Type out the complete listing below word for word, without its pictures.

Given data
>> Start

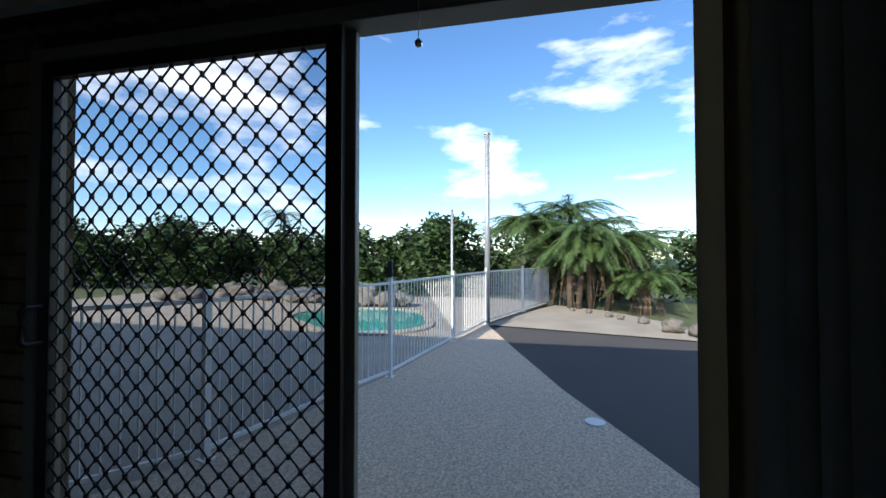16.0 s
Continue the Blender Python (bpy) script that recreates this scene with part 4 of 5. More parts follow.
fbox("plinth", 0.0, Lw, 0.002, 0.02, 0.0, 0.07, wd)
fbox("cornice", 0.0, Lw, 0.002, 0.03, 2.20, 2.29, wd)
for u0, u1, hu in ((0.03, Lw / 2 - 0.003, Lw / 2 - 0.045), (Lw / 2 + 0.003, Lw - 0.03, Lw / 2 + 0.045)):
    door = fbox("door", u0, u0 + 0.085, 0.002, 0.026, 0.08, 2.19, wd)
    fbox("stile", u1 - 0.085, u1, 0.002, 0.026, 0.08, 2.19, door)
    for z0, z1 in ((0.08, 0.18), (0.76, 0.85), (1.46, 1.55), (2.10, 2.19)):
        fbox("rail", u0 + 0.085, u1 - 0.085, 0.002, 0.026, z0, z1, door)
    for z0, z1 in ((0.18, 0.76), (0.85, 1.46), (1.55, 2.10)):
        fbox("panel", u0 + 0.086, u1 - 0.086, 0.002, 0.006, z0, z1, door, 0)
        fbox("raised_field", u0 + 0.12, u1 - 0.12, 0.0065, 0.022, z0 + 0.04, z1 - 0.04, door, 0.012)
    for hz in (0.45, 1.15, 1.82):
        bm = bmesh.new()
        turned(bm, [(0.008, 0), (0.008, 0.015), (0.017, 0.022), (0.014, 0.034)], front @ Matrix.Translation((hu, -0.026, hz)) @ Matrix.Rotation(math.pi / 2, 4, "X"), 12)
        part("knob", bm, DARKWOOD, door, smooth=True)

# pot of dried flowers on the wardrobe
pt = thing("flower_pot", "white round pot of dark artificial flowers", "pot plant", (-5.12, 11.28, 2.271))
bm = bmesh.new()
turned(bm, [(0.10, 0), (0.17, 0.05), (0.205, 0.14), (0.19, 0.24), (0.14, 0.28), (0.15, 0.31)], seg=24)
# the white pot's glaze is toned down to an even mid grey
part("pot", bm, surface("greyed_pot_glaze", (0.45, 0.43, 0.41), 0.4, 0.15, 9, 60, 0.05), pt, smooth=True)
LEAFD = surface("dull_green_leaf", (0.035, 0.055, 0.025), 0.6, 0.4, 20, 90, 0.1, rand=0.3)
PETAL = surface("dusty_petal", (0.35, 0.16, 0.14), 0.7, 0.4, 20, 90, 0.1, rand=0.35)
rnd = random.Random(5)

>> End

Solution to the problem
16.0 s
Continue the Blender Python (bpy) script that recreates this scene with part 4 of 5. More parts follow.
fbox("plinth", 0.0, Lw, 0.002, 0.02, 0.0, 0.07, wd)
fbox("cornice", 0.0, Lw, 0.002, 0.03, 2.20, 2.29, wd)
for u0, u1, hu in ((0.03, Lw / 2 - 0.003, Lw / 2 - 0.045), (Lw / 2 + 0.003, Lw - 0.03, Lw / 2 + 0.045)):
    door = fbox("door", u0, u0 + 0.085, 0.002, 0.026, 0.08, 2.19, wd)
    fbox("stile", u1 - 0.085, u1, 0.002, 0.026, 0.08, 2.19, door)
    for z0, z1 in ((0.08, 0.18), (0.76, 0.85), (1.46, 1.55), (2.10, 2.19)):
        fbox("rail", u0 + 0.085, u1 - 0.085, 0.002, 0.026, z0, z1, door)
    for z0, z1 in ((0.18, 0.76), (0.85, 1.46), (1.55, 2.10)):
        fbox("panel", u0 + 0.086, u1 - 0.086, 0.002, 0.006, z0, z1, door, 0)
        fbox("raised_field", u0 + 0.12, u1 - 0.12, 0.0065, 0.022, z0 + 0.04, z1 - 0.04, door, 0.012)
    for hz in (0.45, 1.15, 1.82):
        bm = bmesh.new()
        turned(bm, [(0.008, 0), (0.008, 0.015), (0.017, 0.022), (0.014, 0.034)], front @ Matrix.Translation((hu, -0.026, hz)) @ Matrix.Rotation(math.pi / 2, 4, "X"), 12)
        part("knob", bm, DARKWOOD, door, smooth=True)

# pot of dried flowers on the wardrobe
pt = thing("flower_pot", "white round pot of dark artificial flowers", "pot plant", (-5.12, 11.28, 2.271))
bm = bmesh.new()
turned(bm, [(0.10, 0), (0.17, 0.05), (0.205, 0.14), (0.19, 0.24), (0.14, 0.28), (0.15, 0.31)], seg=24)
# the white pot's glaze is toned down to an even mid grey
part("pot", bm, surface("greyed_pot_glaze", (0.45, 0.43, 0.41), 0.4, 0.15, 9, 60, 0.05), pt, smooth=True)
LEAFD = surface("dull_green_leaf", (0.035, 0.055, 0.025), 0.6, 0.4, 20, 90, 0.1, rand=0.3)
PETAL = surface("dusty_petal", (0.35, 0.16, 0.14), 0.7, 0.4, 20, 90, 0.1, rand=0.35)
rnd = random.Random(5)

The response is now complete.